__Required work__:
Everything in the listing except the pictures should be written out exactly.
= = = = = = =
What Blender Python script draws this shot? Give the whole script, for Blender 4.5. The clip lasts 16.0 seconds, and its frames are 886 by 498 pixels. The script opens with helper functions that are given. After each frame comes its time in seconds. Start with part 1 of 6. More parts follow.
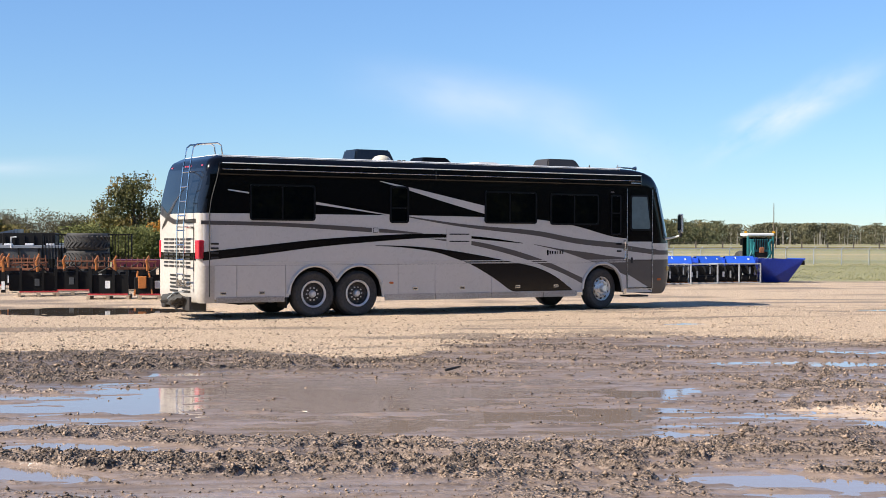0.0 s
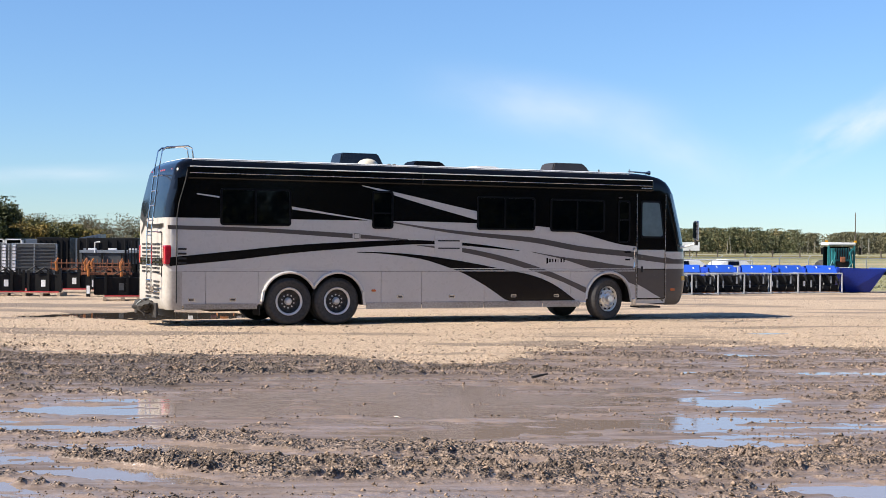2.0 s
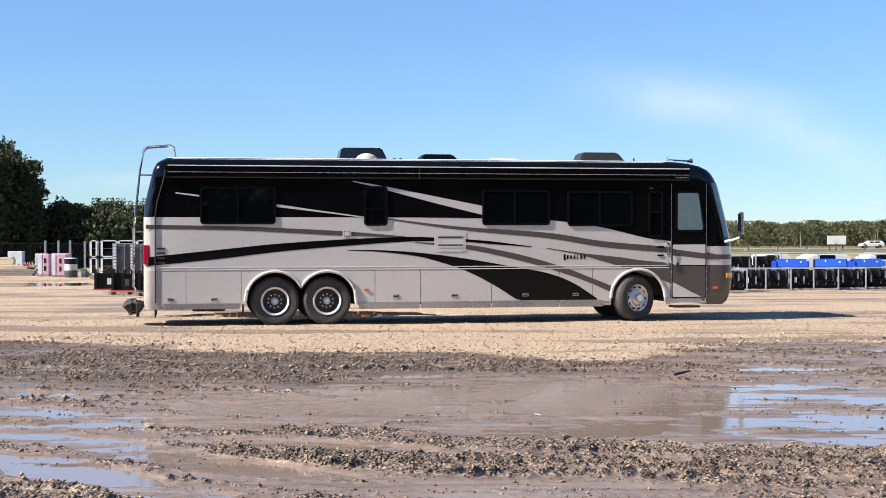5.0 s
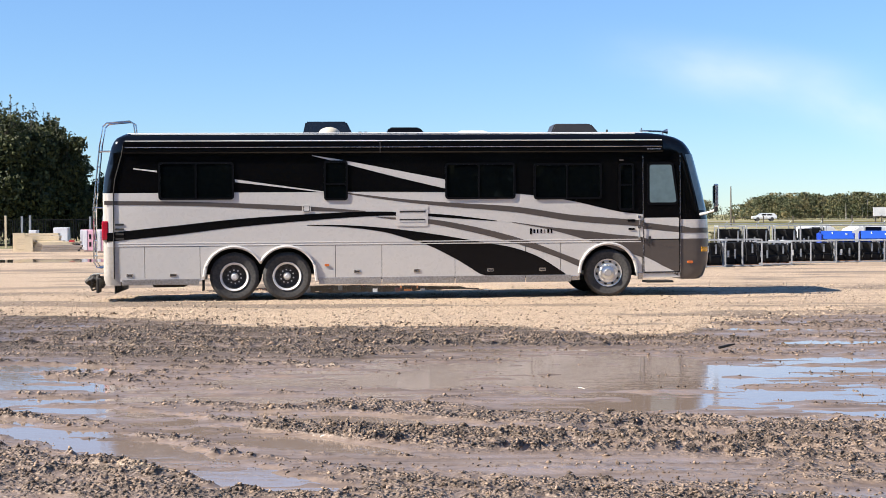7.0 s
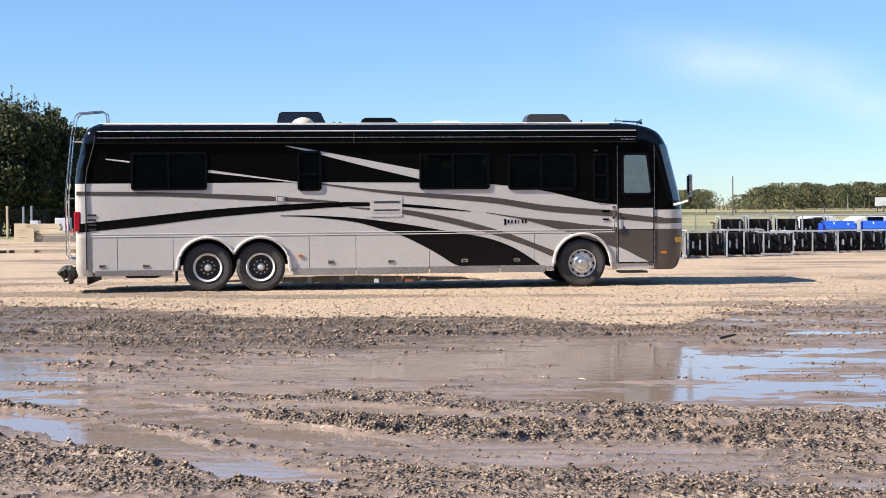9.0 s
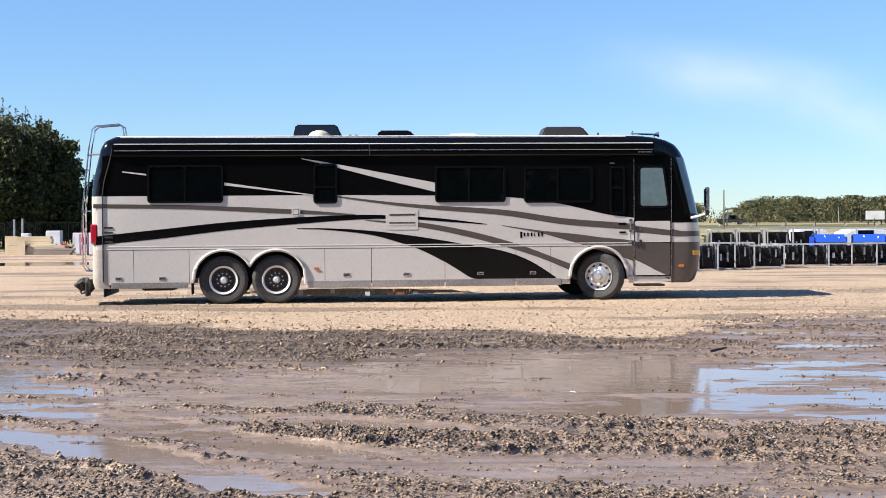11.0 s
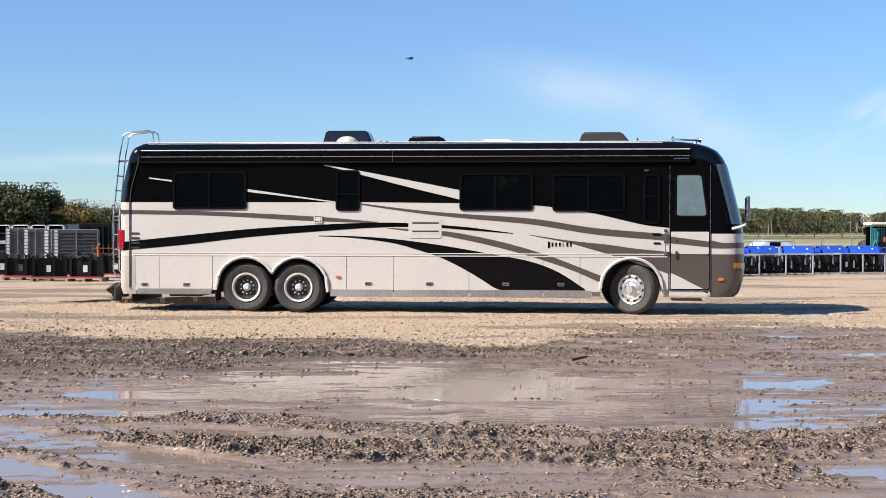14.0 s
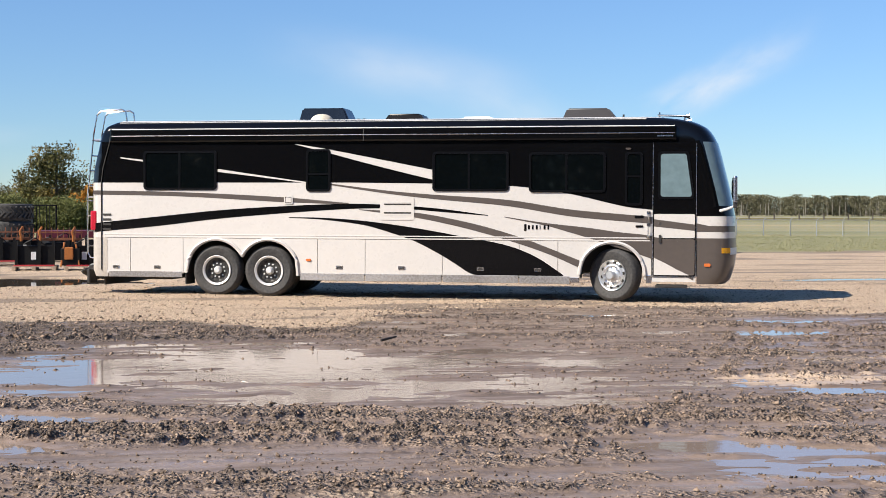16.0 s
= = = = = = =
__Finished exercise__:
What Blender Python script draws this shot? Give the whole script, for Blender 4.5. The clip lasts 16.0 seconds, and its frames are 886 by 498 pixels. The script opens with helper functions that are given. After each frame comes its time in seconds. Start with part 1 of 6. More parts follow.
0.0 s
2.0 s
5.0 s
7.0 s
9.0 s
11.0 s
14.0 s
16.0 s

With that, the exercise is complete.